In the film’s stirring opening, three Italian teens, members of a gang called the Thunderbirds, dressed in black leather jackets, the 17-year-old Arthur Reardon (Chandler), the 16-year-old Anthony ‘Batman’ Aposto (Nephew), and the 15-year-old Danny di Pace (Kristien), cross over from their Harlem Italian neighborhood and angrily storm into Spanish Harlem. They savagely knife to death the blind 15-year-old Roberto Escalante on the stoops of his brownstown apartment building, as the victim’s 16-year-old sister Louisa (Seurat) watches in horror. The police immediately chase down the teens and arrest them, but don’t find the murder weapons because Danny’s girlfriend. Angela (Fair), recovers the knives from the trash bin and ditches them.

Hank Bell (Burt Lancaster) is a hard-nosed, ambitious, workaholic assistant District Attorney who grew up in the same slum neighborhood as the killers and is also of Italian descent. His working-class father changed his name from Bellini to Bell in order to Americanize it. He used to go out with Danny’s mother Mary (Shelley Winters), but she rejected him for another. Her marriage to a petty racketeer didn’t pan out and she lost control of her son; in the meantime, Hank married an attractive and idealistic Wasp who graduated from Vassar, Karin (Dina Merrill), and managed to escape from the slums to live with his 14-year-old daughter in an upscale neighborhood.

Complications immediately arise when Hank prosecutes the case and receives pressure from the newspapers to get tough with these delinquents. There are also calls of justice from the Puerto Rican gang that Roberto belonged to the Horsemen, and also a sob story from Mary for him to go easy on her son.
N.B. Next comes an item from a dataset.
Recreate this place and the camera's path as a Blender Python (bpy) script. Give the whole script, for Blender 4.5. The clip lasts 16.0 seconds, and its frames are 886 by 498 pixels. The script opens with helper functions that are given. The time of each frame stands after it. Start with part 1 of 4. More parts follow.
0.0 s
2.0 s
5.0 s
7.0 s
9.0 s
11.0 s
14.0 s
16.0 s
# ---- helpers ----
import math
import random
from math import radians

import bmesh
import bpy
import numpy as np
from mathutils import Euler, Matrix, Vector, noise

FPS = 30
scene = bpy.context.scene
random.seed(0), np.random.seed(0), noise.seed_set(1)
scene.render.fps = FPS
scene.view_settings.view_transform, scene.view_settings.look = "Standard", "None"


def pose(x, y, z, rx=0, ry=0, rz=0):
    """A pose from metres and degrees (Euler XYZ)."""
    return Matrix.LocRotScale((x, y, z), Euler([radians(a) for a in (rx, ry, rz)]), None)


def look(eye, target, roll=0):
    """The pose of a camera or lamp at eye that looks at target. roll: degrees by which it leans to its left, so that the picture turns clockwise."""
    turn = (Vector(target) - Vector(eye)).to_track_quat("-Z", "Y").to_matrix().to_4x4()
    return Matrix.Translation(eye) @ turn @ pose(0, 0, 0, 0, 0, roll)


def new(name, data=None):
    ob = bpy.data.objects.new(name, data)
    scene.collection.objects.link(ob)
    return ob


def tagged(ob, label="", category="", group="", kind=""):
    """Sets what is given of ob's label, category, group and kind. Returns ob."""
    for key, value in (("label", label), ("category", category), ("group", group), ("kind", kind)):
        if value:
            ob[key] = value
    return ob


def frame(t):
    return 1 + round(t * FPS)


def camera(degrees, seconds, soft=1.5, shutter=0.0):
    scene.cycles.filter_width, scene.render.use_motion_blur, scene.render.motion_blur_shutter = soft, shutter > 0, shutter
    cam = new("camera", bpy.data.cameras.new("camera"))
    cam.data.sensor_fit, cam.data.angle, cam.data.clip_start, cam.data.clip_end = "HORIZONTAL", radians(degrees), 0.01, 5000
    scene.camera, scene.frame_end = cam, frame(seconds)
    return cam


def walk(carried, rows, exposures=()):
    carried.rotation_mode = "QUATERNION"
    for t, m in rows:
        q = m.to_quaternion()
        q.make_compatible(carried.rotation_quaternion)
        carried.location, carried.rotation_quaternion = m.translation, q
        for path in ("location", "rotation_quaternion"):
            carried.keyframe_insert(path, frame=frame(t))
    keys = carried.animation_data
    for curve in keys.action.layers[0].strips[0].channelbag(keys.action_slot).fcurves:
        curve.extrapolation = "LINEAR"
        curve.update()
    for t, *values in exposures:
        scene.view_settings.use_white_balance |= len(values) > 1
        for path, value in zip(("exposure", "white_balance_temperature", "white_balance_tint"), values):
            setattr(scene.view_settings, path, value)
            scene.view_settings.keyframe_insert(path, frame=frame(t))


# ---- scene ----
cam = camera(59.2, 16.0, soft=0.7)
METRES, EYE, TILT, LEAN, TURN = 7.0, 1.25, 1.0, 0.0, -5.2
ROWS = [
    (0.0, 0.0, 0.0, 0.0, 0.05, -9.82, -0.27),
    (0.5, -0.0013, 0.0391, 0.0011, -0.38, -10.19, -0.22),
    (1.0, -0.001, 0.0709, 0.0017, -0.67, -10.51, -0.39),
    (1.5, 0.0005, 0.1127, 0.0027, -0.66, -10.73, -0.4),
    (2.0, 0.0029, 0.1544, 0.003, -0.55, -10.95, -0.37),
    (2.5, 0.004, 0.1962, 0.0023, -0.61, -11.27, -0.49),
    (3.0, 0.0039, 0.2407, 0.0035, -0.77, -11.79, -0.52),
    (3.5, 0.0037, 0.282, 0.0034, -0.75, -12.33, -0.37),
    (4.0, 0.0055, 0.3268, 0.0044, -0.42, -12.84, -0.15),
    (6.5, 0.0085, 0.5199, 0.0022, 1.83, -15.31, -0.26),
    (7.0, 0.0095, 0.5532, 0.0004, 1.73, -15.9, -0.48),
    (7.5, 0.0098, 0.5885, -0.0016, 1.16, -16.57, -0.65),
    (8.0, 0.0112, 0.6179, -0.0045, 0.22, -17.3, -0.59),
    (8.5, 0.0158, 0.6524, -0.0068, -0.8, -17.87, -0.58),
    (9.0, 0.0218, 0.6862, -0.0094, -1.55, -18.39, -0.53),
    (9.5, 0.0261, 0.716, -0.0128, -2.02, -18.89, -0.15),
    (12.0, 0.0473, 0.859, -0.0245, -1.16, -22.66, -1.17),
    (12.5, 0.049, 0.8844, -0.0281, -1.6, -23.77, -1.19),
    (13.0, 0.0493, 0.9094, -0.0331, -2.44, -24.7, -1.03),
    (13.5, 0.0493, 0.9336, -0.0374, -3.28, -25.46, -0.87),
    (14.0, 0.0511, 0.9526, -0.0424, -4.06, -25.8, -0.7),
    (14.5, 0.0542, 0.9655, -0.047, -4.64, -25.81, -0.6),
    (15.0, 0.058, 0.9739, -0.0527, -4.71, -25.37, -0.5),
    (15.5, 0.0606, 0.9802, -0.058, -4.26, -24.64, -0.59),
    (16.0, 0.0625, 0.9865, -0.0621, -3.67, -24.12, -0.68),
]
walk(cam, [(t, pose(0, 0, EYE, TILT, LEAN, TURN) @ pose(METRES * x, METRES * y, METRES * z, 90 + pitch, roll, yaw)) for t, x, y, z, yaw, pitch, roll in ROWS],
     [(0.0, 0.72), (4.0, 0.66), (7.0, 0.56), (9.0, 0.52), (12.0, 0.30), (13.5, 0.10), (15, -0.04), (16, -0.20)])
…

Hank gets the permission of his boss, DA Cole (Andrews), a politically ambitious man who is being mentioned as a candidate for governor, to ask for the death penalty for all three. But in his intensive investigation he believes that it’s possible Danny didn’t actually participate in the killing, that Batman was too retarded to know what he was doing, and that Reardon led the others to do it because he suffers from delusions of grandeur and is a coward and a bully. The liberal shrink (Selzer) says that Reardon gets satisfaction by taking advantage of those who can’t fight back, as the psychologist reads off the usual explanations of a poor upbringing and deep psychological problems that were never treated.
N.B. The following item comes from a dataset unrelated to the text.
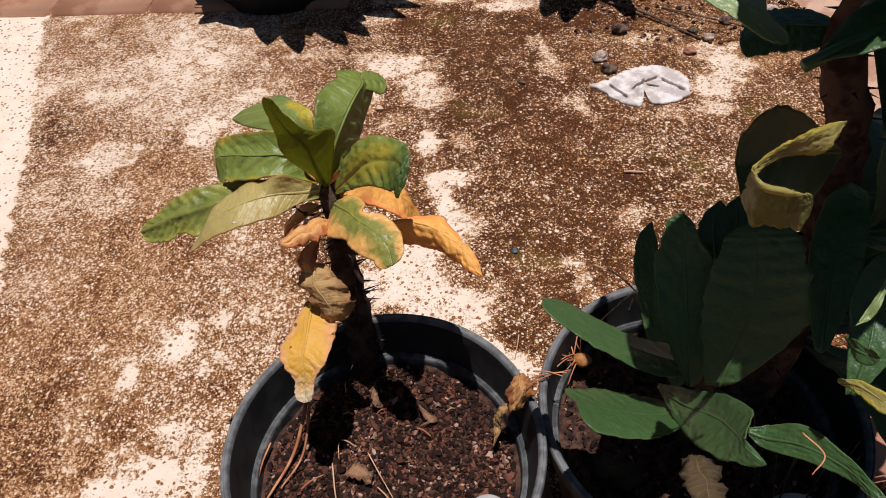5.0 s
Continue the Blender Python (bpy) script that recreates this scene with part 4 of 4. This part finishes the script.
for k in range(6):
    # unseen leaves added to close the crown over the trunk and block light
    a = 2 * math.pi * k / 6 + 0.3
    o = Vector((math.cos(a), math.sin(a), 0))
    c = Vector((0.335, 0.145, 0.60 + 0.006 * k))
    dleaf([tuple(c - o * 0.05), tuple(c + Vector((0, 0, 0.012))), tuple(c + o * 0.06)], 0.036, seed=140 + k, blunt=0.9, n=22, across=8)
for k, (x, y, z, turn) in enumerate(((0.335, 0.075, 0.535, 0.3), (0.40, 0.08, 0.55, 2.2), (0.355, 0.10, 0.55, 2.8), (0.40, 0.14, 0.54, 0.9))):
    # broad leaves low in the crown, added to shade the foliage below
    o = Vector((math.cos(turn), math.sin(turn), 0.1))
    c = Vector((x, y, z))
    dleaf([tuple(c - o * 0.07), tuple(c + Vector((0, 0, 0.012))), tuple(c + o * 0.07)], 0.042, seed=160 + k, blunt=0.9, n=22, across=8)
for k in range(18):
    # unseen thick growth on the trunk's other side, added to block light there
    a = rnd.uniform(-1.3, 1.6)
    low = rnd.uniform(0.20, 0.50)
    foot = Vector((0.37, 0.13, low))
    o = Vector((math.cos(a), math.sin(a), 0))
    tip = foot + o * rnd.uniform(0.12, 0.17) + Vector((0.02, 0, rnd.uniform(0.02, 0.07)))
    dleaf([tuple(foot), tuple((foot + tip) / 2 + Vector((0, 0, 0.03))), tuple(tip)], 0.034, seed=110 + k, blunt=0.9, n=22, across=8)

# ---- cloth on the ground ----
def rag():
    """A dirty round cloth laid flat, slit on one side, with a few hard creases."""
    c = Vector((0.395, 0.803, 0))
    # angle (degrees) and reach of the outline
    knots = [(0, 0.076), (25, 0.078), (50, 0.072), (70, 0.065), (90, 0.057), (110, 0.052), (140, 0.052), (160, 0.060), (170, 0.074), (176, 0.092), (181, 0.078), (195, 0.066), (215, 0.062), (240, 0.058), (253, 0.058), (258, 0.054), (263, 0.016), (268, 0.013), (273, 0.040), (280, 0.050), (290, 0.052), (315, 0.062), (340, 0.074), (360, 0.076)]
    creases = [((0.341, 0.807), (0.362, 0.775), 0.006), ((0.377, 0.797), (0.391, 0.812), 0.008), ((0.391, 0.812), (0.417, 0.826), 0.006), ((0.404, 0.806), (0.416, 0.802), 0.004), ((0.431, 0.819), (0.458, 0.789), 0.006),
               ((0.384, 0.777), (0.379, 0.797), 0.007)]
    verts, faces = [], []
    rings, sides = 80, 300
    for i in range(rings + 1):
        for j in range(sides):
            a = 360 * j / sides
            reach = np.interp(a, [k[0] for k in knots], [k[1] for k in knots]) * (1 + 0.05 * noise.noise(Vector((math.cos(radians(a)) * 7, math.sin(radians(a)) * 7, 1.7))) + 0.02 * noise.noise(Vector((math.cos(radians(a)) * 24, math.sin(radians(a)) * 24, 5.1))))
            k = i / rings
            q = c + Vector((math.cos(radians(a)), math.sin(radians(a)), 0)) * reach * k
            z = 0.0036 + 0.0011 * noise.noise(q * 30) + 0.0022 * abs(noise.noise(q * 62)) + 0.0014 * abs(noise.noise(q * 140 + Vector((3, 1, 0)))) + 0.0005 * noise.noise(q * 300)
            slip = Vector((0, 0, 0))
            for p0, p1, h in creases:
                p0, p1 = Vector((*p0, 0)), Vector((*p1, 0))
                d = p1 - p0
                t = max(0.0, min(1.0, (q - p0).dot(d) / d.length_squared))
                off = q - (p0 + d * t)
                side = off.dot(Vector((-d.y, d.x, 0)).normalized())
                fade = math.exp(-max(0.0, off.length - abs(side)) / 0.003)
                z += h * fade * (0.9 * math.exp(-((side - 0.0015) / 0.002) ** 2) - 1.0 * math.exp(-((side + 0.0015) / 0.0015) ** 2))
                slip -= Vector((-d.y, d.x, 0)).normalized() * 0.0042 * fade * math.exp(-((side - 0.0012) / 0.0018) ** 2)
            rim = max(0.0, (k - 0.9) / 0.1)
            z = max(z, 0.0012) * (1 - 0.25 * rim ** 3)
            verts.append(q + slip + Vector((0, 0, z)))
    for i in range(rings):
        for j in range(sides):
            k = (j + 1) % sides
            faces.append((i * sides + j, i * sides + k, (i + 1) * sides + k, (i + 1) * sides + j))
    base = len(verts)
    for j in range(sides):
        v = verts[rings * sides + j]
        verts.append(Vector((v.x, v.y, 0.0005)))
    for j in range(sides):
        k = (j + 1) % sides
        faces.append((rings * sides + j, rings * sides + k, base + k, base + j))
    return tagged(mesh_object("cloth", verts, faces, M_RAG), "crumpled dirty white cloth lying on concrete", "cloth")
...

The film loses much credibility in the improbable trial which leads to some hysterical venting by all parties. It turns this earnest melodrama into a long sermon about growing up on the streets deprived and of a challenge to the macho street credo these misfit youths live by as their reasons for hatred and joining a gang. Lancaster changes personalities and becomes an idealist during the trial and acts to help send Batman to a mental institution, Reardon to a long prison sentence, and hopes to eventually save the psychologically wounded but good-hearted Danny by getting him a minimum one-year sentence in a juvenile facility.

Hank in his search for the truth: gets beat up by one of the gangs (he was so pounded that he couldn’t notice if they were Puerto Ricans or Italian, which is supposedly the point that movie is trying to make that it doesn’t matter which ethnic group one belongs to– the problems are the same), his wife after coming out against the death penalty gets intimidated with a switchblade knife by two Thunderbirds in the elevator of her luxury building, the blind vic is discovered to be an important member of the Puerto Rican gang and his sister is a prostitute, and if that weren’t enough, the Thunderbirds try to drown a young Puerto Rican in the neighborhood pool that Danny saves. Telly Savalas made his film debut as a cynical police lieutenant who is tired of these juvenile delinquents being coddled by the courts.